Tuesday, December 21, 2010

Holy Nights and Christmas Blues

     I love Christmas, especially being close to family and friends and kids from all directions. I'm a sucker for Christmas movies, especially the variations on Dickens (thank you, Bill Murray and the makers of SCROOGED!). I enjoy choosing presents for loved ones, and delight in their getting them, though not without a little anxiety on my part to see if I chose well. The December ritual of getting and sending cards is yet another thing that cheers me on these cold gray days.

     I tend to be a positive person, probably annoyingly so to some. Nevertheless, I sometimes get the Christmas blues. The song, "Have Yourself A Merry Little Christmas," sung bluesy and slow, can bring me to tears. Why? Often I'm not aware of any specific thing bothering me, but at other times I am. It's the gap between what is and what I wish life were, for me and the rest of the world. The last line of "I'll Be Home For Christmas," is "...if only in my dreams," and I think of service men and women and their distant families in this season.

     One of the great persons of the last century was blessed Dorothy Day. Her journey took her from midwest normal family life to radical journalism and activism and finally to conversion and the founding of THE CATHOLIC WORKER newspaper ("a penny a copy") and movement. Dorothy's radical charity and pacifism appealed to the Quaker artist Fritz Eichenberg and he donated some stunning free art to the newspaper (http://sacredartpilgrim.com/collection/view/19).
One of his most powerful images was "The Christ of the Breadlines," in which a haloed Christ, broken and bowed, stands in line with other destitute people waiting for food. Another Eichenberg image was an unusual nativity scene:  all kinds of poor people, kids and adults, just outside the unseen stable of Jesus' birth, drawn by the light from within. Quite an image.

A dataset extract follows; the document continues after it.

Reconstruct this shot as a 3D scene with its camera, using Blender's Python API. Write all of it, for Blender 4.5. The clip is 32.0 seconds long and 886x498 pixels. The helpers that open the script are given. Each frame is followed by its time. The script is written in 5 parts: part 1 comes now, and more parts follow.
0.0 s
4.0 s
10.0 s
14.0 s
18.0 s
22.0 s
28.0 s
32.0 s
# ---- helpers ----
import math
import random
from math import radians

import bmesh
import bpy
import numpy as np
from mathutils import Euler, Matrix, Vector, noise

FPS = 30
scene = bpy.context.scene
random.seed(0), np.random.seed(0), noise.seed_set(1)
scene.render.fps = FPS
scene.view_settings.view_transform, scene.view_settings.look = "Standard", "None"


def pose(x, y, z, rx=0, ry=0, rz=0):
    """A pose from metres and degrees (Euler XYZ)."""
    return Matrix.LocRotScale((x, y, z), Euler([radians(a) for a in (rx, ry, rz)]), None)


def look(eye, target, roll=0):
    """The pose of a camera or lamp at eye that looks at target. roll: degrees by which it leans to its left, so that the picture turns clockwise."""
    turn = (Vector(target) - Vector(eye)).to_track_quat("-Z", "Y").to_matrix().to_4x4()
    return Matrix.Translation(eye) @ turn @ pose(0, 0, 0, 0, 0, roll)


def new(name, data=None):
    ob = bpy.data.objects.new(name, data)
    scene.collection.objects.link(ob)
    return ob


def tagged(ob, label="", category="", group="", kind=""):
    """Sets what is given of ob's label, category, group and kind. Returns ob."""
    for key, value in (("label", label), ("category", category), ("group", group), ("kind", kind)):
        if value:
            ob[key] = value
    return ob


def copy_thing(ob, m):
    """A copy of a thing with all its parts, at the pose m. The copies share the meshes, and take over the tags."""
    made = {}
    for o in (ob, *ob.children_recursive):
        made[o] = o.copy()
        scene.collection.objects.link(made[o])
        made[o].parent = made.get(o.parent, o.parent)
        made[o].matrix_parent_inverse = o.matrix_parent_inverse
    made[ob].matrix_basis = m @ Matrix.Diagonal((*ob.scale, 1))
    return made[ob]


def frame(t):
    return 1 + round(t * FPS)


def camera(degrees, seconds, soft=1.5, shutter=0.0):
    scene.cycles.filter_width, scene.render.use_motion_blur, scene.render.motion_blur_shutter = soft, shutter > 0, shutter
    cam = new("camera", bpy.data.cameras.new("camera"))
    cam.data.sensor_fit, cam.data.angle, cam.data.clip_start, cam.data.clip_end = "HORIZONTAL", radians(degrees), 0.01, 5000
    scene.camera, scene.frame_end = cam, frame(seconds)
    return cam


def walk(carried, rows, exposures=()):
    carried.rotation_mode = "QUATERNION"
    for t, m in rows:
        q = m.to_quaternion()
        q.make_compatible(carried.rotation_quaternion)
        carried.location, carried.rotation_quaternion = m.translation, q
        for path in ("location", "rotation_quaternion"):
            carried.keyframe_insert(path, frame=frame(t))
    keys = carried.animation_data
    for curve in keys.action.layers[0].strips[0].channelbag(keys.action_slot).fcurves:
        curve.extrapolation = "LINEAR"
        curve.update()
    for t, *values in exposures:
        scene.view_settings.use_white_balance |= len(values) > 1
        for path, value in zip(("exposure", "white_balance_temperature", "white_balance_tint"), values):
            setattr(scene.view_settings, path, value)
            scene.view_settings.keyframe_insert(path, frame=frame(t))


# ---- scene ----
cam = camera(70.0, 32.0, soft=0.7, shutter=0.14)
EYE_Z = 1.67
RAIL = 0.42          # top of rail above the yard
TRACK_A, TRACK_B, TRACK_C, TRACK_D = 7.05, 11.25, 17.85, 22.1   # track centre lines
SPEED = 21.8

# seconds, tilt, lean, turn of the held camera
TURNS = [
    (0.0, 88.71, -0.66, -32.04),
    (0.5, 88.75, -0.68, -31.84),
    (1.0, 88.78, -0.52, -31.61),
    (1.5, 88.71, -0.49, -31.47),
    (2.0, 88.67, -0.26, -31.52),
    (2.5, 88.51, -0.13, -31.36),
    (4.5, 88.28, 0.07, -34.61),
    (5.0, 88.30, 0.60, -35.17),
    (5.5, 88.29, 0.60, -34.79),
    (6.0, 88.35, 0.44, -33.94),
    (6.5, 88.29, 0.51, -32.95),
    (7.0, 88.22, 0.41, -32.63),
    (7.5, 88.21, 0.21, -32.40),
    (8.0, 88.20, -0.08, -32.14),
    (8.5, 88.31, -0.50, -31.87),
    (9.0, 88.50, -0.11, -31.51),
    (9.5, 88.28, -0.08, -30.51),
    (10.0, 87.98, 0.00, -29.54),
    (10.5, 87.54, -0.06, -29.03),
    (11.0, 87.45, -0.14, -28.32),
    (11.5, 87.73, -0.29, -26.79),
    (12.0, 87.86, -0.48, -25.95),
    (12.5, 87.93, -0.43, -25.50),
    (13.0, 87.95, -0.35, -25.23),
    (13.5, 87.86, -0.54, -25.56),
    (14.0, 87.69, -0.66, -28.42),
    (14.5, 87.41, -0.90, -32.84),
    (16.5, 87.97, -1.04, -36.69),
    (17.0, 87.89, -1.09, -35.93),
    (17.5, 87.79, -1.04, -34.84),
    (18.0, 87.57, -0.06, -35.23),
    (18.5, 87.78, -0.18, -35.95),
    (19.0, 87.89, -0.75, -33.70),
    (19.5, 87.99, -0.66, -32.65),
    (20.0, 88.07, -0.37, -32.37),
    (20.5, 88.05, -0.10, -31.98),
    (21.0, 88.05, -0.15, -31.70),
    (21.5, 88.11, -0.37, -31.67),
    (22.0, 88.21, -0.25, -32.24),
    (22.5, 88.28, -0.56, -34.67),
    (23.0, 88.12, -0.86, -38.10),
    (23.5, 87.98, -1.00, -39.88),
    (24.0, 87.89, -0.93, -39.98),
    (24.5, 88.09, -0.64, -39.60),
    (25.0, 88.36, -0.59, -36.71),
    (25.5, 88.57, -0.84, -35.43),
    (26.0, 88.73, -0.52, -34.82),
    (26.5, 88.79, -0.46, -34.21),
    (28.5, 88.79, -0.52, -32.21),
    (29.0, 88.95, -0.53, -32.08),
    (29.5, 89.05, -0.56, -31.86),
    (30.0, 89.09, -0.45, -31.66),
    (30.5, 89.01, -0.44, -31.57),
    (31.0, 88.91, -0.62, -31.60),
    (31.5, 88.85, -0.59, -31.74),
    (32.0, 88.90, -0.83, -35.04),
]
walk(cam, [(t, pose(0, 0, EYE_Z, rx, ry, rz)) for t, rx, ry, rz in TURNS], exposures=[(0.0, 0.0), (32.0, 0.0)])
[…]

     If I were to imagine an Eichenberg nativity scene for our era, I see figures like kids of all races and immigrant status', homeless veterans, mentally challenged folks, displaced workers from closed factories, bullied gay young people, alcoholics and addicts and their families, despondent people who'd thought of suicide in recent dark nights -- all the broken, grieving and lonely people who look for some kind of light, some kind of hope, some prospect at least of joy ahead.

     I know a New York City firefighter whose own response to the attacks of 9-11 included funding a second child in a major overseas charity he supports. He made some light out of a dark time.

     If it's hard for you to find light in this season, make some. Reach out. Connect. The world could use it. Happy holidays.